Erst jetzt realisieren die beiden, in welcher Gefahr sie geschwebt haben. Sie sehen den Wetterbericht und die Windanzeige, die mittlerweile über 80 Knoten in den Böen anzeigt: weit mehr als Windstärke zwölf. Trotzdem fragen sie sich, ob sie das Boot, ihr Zuhause, zu früh aufgegeben haben. Der Kapitän des Tankers verneint. Nur mit sehr viel Glück hätten sie den Orkan überleben können. Es ist zwölf Uhr mittags, noch vor drei Stunden saßen sie gut gelaunt beim Frühstück unter Deck.
Der Kapitän stellt den beiden die Eignerkabine zur Verfügung, lässt ihnen trockene Bekleidung bringen. Jennifer und Corrie tragen jetzt Shirts mit dem Namen des Tankers, die einzigen unbenutzten Hosen, die an Bord sind, gehören dem stattlichen Koch. Corrie und Jennifer versinken in den schwarzweiß karierten Beinkleidern. Es ist alles, was sie haben. Sie fühlen sich wie Clowns.
Zurück nach Istanbul
Nach einer warmen Dusche sollen die beiden wieder auf der Brücke erscheinen. Der General Manager der maltesischen Reederei will Kontakt zu ihnen aufnehmen.
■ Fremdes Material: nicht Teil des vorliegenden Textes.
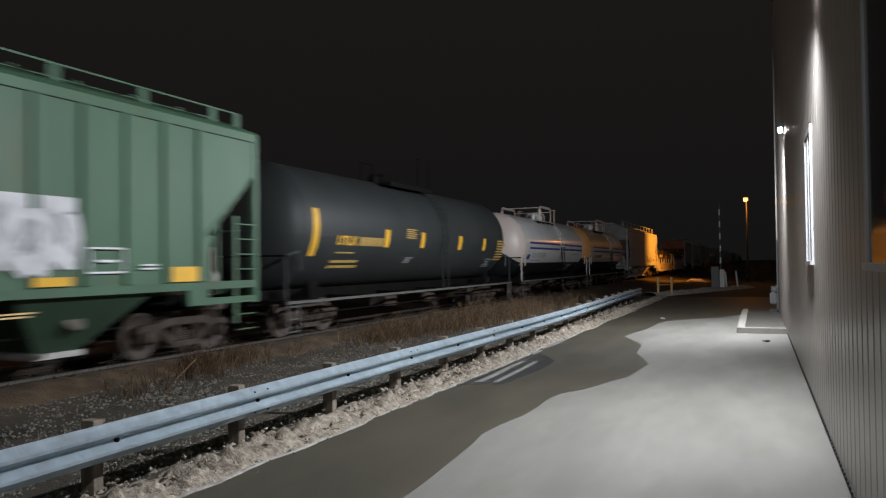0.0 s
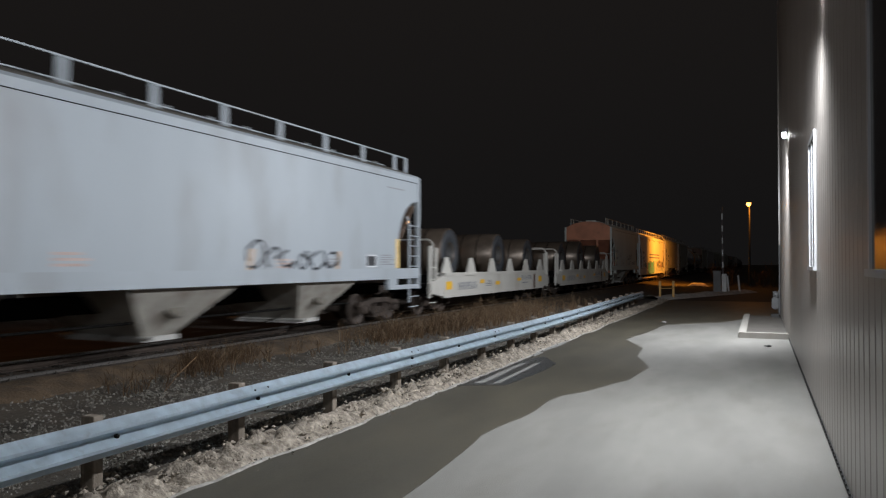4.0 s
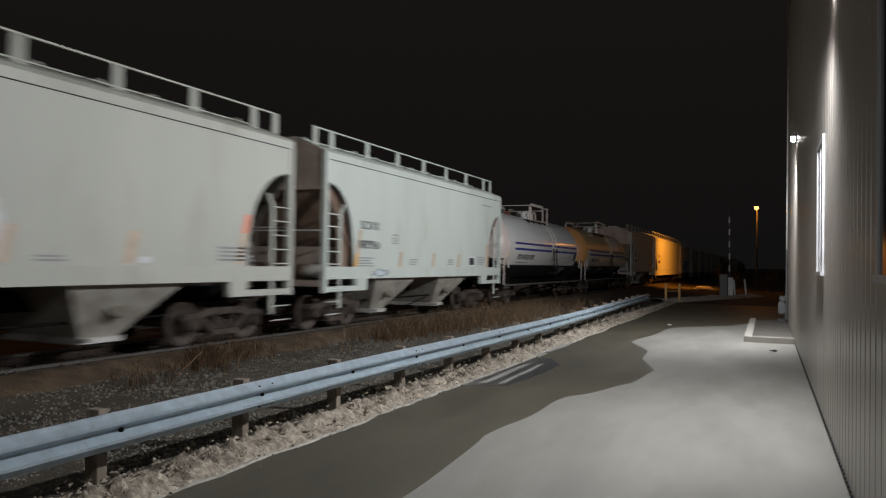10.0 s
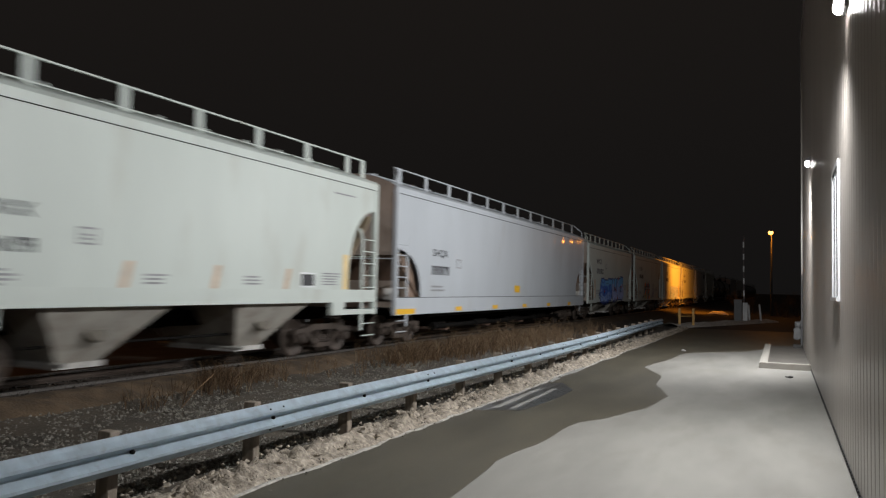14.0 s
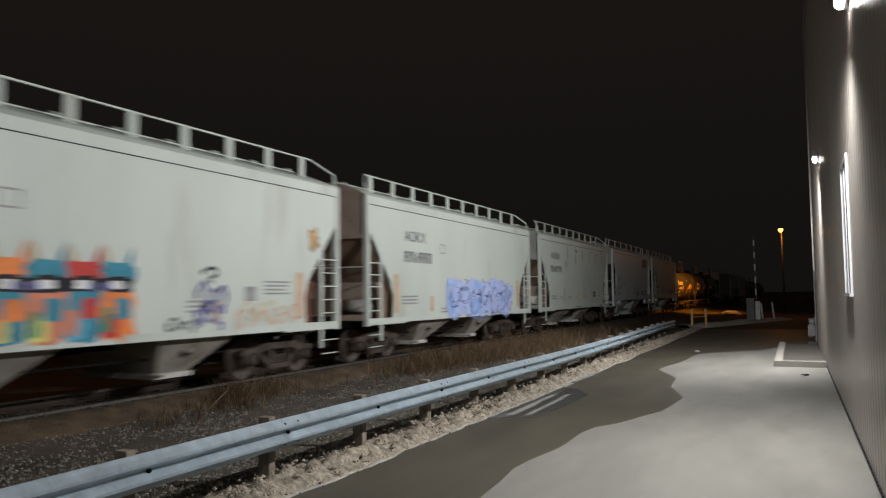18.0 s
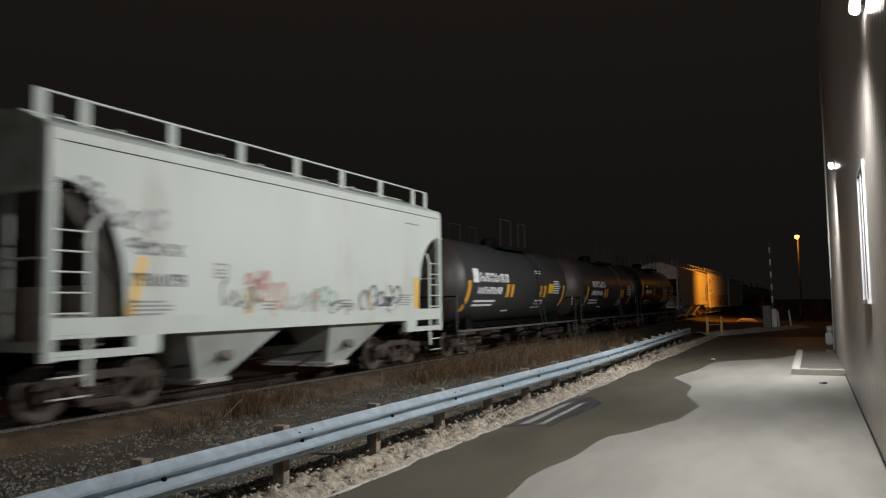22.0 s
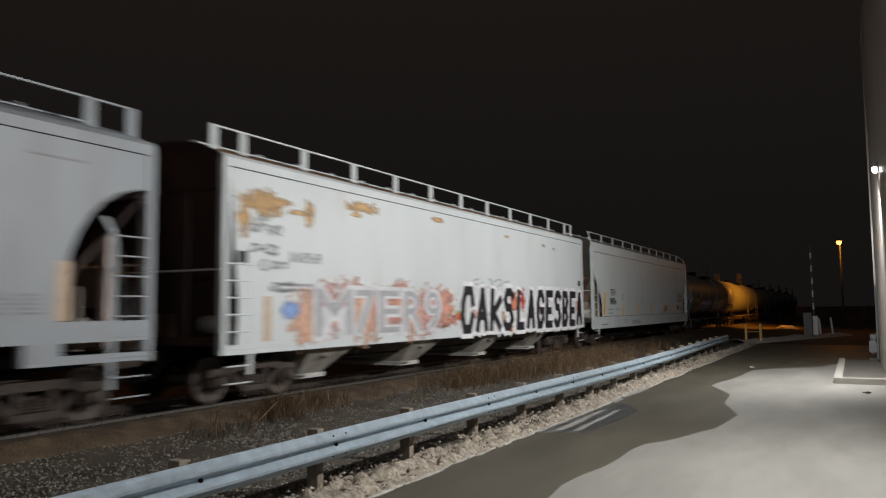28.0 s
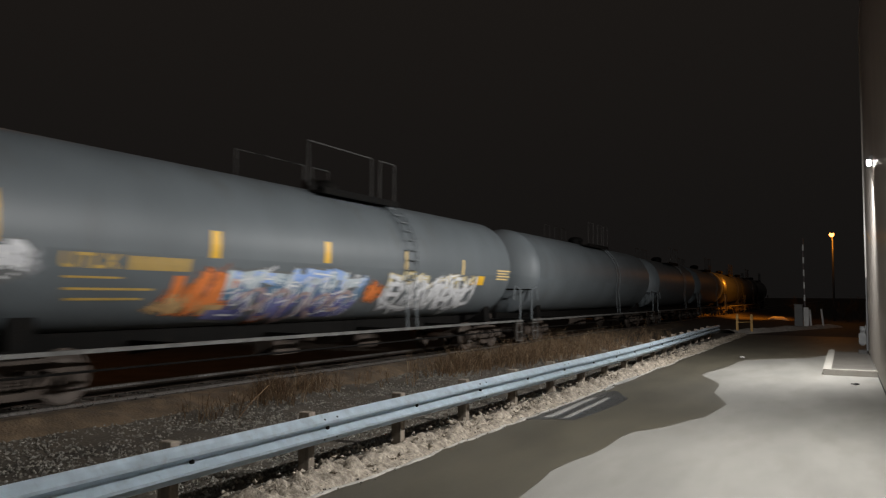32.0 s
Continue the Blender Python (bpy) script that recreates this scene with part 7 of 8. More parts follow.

Die Team Osprey kämpft sich derweil durch den Orkan. Die Wellen überspülen das Deck, die Gischt spritzt bis zur Brücke. In den Gängen ist es kaum möglich, sich auf den Beinen zu halten. Selbst der Stahlkoloss ähnelt einer Schiffsschaukel auf dem Rummel. Der Tanker schafft in dem Sturm gerade mal 4,7 Knoten Fahrt. Normal sind 15.